After finishing his NFL career, he went on to coach running backs at Texas A&M in 1993 and 1994, win a Super Bowl ring as quarterbacks coach of the San Francisco 49ers in 1994, served as the offensive coordinator of the Broncos from 1995-2005 (winning two more Super Bowls), and then became just the second head coach ever of your Houston Texans in 2006, replacing the fired Dom Capers. The Texas went 6-10 in his first season, and since that season, the Texans have had only season with a losing record (6-10 in 2010). They've won the AFC South the past two years, and have also won a playoff game two years in a row (defeating the Cincinnati Bengals in the wild-card round both times.)
2. Reliant Stadium is One of the Best NFL Stadiums
From Reliant Stadium's website: "Reliant Stadium is the only rodeo and NFL indoor/outdoor retractable roof, natural grass stadium that can be configured to utilize a 125,000 square foot space for general sessions, catered functions, exhibits, concerts, and much more. In addition, Reliant Stadium offers four massive concourse levels for special events. The design of the stadium roof provides a very flexible rigging configuration for major *audio and visual* presentations. 205 suites complement Reliant Stadium."

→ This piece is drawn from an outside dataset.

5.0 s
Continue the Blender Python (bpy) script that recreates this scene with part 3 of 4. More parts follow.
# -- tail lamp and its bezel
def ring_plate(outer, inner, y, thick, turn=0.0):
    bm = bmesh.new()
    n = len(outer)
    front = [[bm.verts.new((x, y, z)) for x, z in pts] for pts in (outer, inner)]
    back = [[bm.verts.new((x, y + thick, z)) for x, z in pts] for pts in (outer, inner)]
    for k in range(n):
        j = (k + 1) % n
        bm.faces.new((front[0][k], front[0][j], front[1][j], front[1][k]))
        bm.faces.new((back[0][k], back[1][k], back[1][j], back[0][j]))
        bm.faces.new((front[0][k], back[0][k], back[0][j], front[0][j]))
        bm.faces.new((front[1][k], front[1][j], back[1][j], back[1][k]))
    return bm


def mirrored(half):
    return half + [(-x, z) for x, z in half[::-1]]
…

1. Bob McNair is the Perfect Owner for the Houston Texans
Bob McNair seems to have studied under the tutelage of New England Patriots' owner Robert Kraft or San Antonio Spurs' owner Peter Holt. His teams are almost always full of high-character guys that (mostly) stay out of the limelight, and he usually lets his general manager Rick Smith run the team the way he wants.
McNair is perhaps most famous for founding Cogen Technologies, which he sold in 1999. He serves as the chairman of The McNair Group, and owns Palmetto Partners, Ltd. and RCM Financial Services, L.P.
McNair is the original owner of the Texans, being granted the right to make the franchise in 1999 by the NFL. The city of Houston had their first Texans' game in 2002, and McNair's efforts also brought Super Bowl XXXVIII to Reliant Stadium in 2004 (there are rumors that another Super Bowl could come here soon).
McNair and his investors originally paid $700 million for the franchise, and it is now worth $1.45 billion.